WHAT YOU NEED TO DO — Set the listing down again exactly, please, apart from its pictures.
START DATA EXTRACT
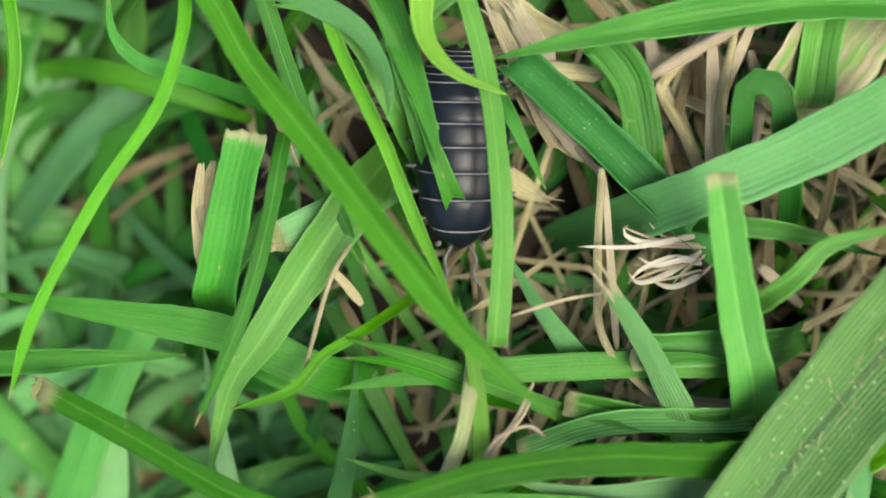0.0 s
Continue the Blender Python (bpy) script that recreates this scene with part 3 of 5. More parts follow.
blade("G1", "point", (1.55, 1.3), [(-17.0, 14.1, 11.0),(-19.8, 15.2, 11.5),(-21.5, 17.5, 12.0),(-21.4, 20.8, 12.5)])
blade("G1l", "point", (2.94, 2.94), [(-0.9, 9.9, 13.0),(-2.9, 14.2, 14.0),(-5.8, 16.9, 15.0),(-9.0, 17.6, 15.5)])
blade("G1", "point", (2.5, 2.29), [(1.3, 6.6, 14.0),(0.2, 11.2, 15.0),(-0.7, 14.6, 15.5),(-2.3, 18.4, 16.0)])
blade("G1", "point", (2.27, 1.24), [(2.2, 3.4, 15.0),(1.0, 7.7, 16.0),(-0.1, 10.2, 16.5)])
blade("G1", "point", (1.16, 1.08), [(7.1, 8.3, 15.5),(8.2, 5.2, 15.8),(9.5, 1.9, 14.4)])
blade("G2", "point", (2.33, 2.12), [(10.1, -10.3, 13.0),(7.9, -6.5, 13.5),(5.8, -2.0, 14.0)])
blade("G2s", "frayed", (3.05, 2.39, 1.65), [(17.1, -15.5, 17.0),(15.4, -11.2, 18.0),(13.8, -7.9, 19.0),(12.4, -5.4, 20.0)])
blade("G1", "point", (1.64, 2.13), [(15.9, -11.3, 16.0),(18.3, -11.4, 16.5),(21.4, -12.0, 17.0)])
blade("G1", "point", (1.63, 1.46), [(22.9, -2.3, 17.0),(26.5, -3.2, 17.0),(33.0, -5.8, 17.5)])
blade("G1l", "point", (1.57, 1.97), [(25.6, -6.3, 19.0),(28.3, -4.2, 20.0),(34.0, -3.6, 21.0)])
blade("G3", "point", (1.41, 1.25), [(2.1, -12.1, 15.0),(-0.7, -10.4, 15.5),(-3.5, -9.3, 15.5),(-7.0, -8.6, 15.0)])
blade("G3", "cut", (1.81, 1.9, 1.9), [(19.9, -16.8, 16.0),(15.0, -15.6, 16.0),(8.9, -13.6, 16.0)], lean=0.0)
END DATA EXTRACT
FULL RESPONSE —
0.0 s
Continue the Blender Python (bpy) script that recreates this scene with part 3 of 5. More parts follow.
blade("G1", "point", (1.55, 1.3), [(-17.0, 14.1, 11.0),(-19.8, 15.2, 11.5),(-21.5, 17.5, 12.0),(-21.4, 20.8, 12.5)])
blade("G1l", "point", (2.94, 2.94), [(-0.9, 9.9, 13.0),(-2.9, 14.2, 14.0),(-5.8, 16.9, 15.0),(-9.0, 17.6, 15.5)])
blade("G1", "point", (2.5, 2.29), [(1.3, 6.6, 14.0),(0.2, 11.2, 15.0),(-0.7, 14.6, 15.5),(-2.3, 18.4, 16.0)])
blade("G1", "point", (2.27, 1.24), [(2.2, 3.4, 15.0),(1.0, 7.7, 16.0),(-0.1, 10.2, 16.5)])
blade("G1", "point", (1.16, 1.08), [(7.1, 8.3, 15.5),(8.2, 5.2, 15.8),(9.5, 1.9, 14.4)])
blade("G2", "point", (2.33, 2.12), [(10.1, -10.3, 13.0),(7.9, -6.5, 13.5),(5.8, -2.0, 14.0)])
blade("G2s", "frayed", (3.05, 2.39, 1.65), [(17.1, -15.5, 17.0),(15.4, -11.2, 18.0),(13.8, -7.9, 19.0),(12.4, -5.4, 20.0)])
blade("G1", "point", (1.64, 2.13), [(15.9, -11.3, 16.0),(18.3, -11.4, 16.5),(21.4, -12.0, 17.0)])
blade("G1", "point", (1.63, 1.46), [(22.9, -2.3, 17.0),(26.5, -3.2, 17.0),(33.0, -5.8, 17.5)])
blade("G1l", "point", (1.57, 1.97), [(25.6, -6.3, 19.0),(28.3, -4.2, 20.0),(34.0, -3.6, 21.0)])
blade("G3", "point", (1.41, 1.25), [(2.1, -12.1, 15.0),(-0.7, -10.4, 15.5),(-3.5, -9.3, 15.5),(-7.0, -8.6, 15.0)])
blade("G3", "cut", (1.81, 1.9, 1.9), [(19.9, -16.8, 16.0),(15.0, -15.6, 16.0),(8.9, -13.6, 16.0)], lean=0.0)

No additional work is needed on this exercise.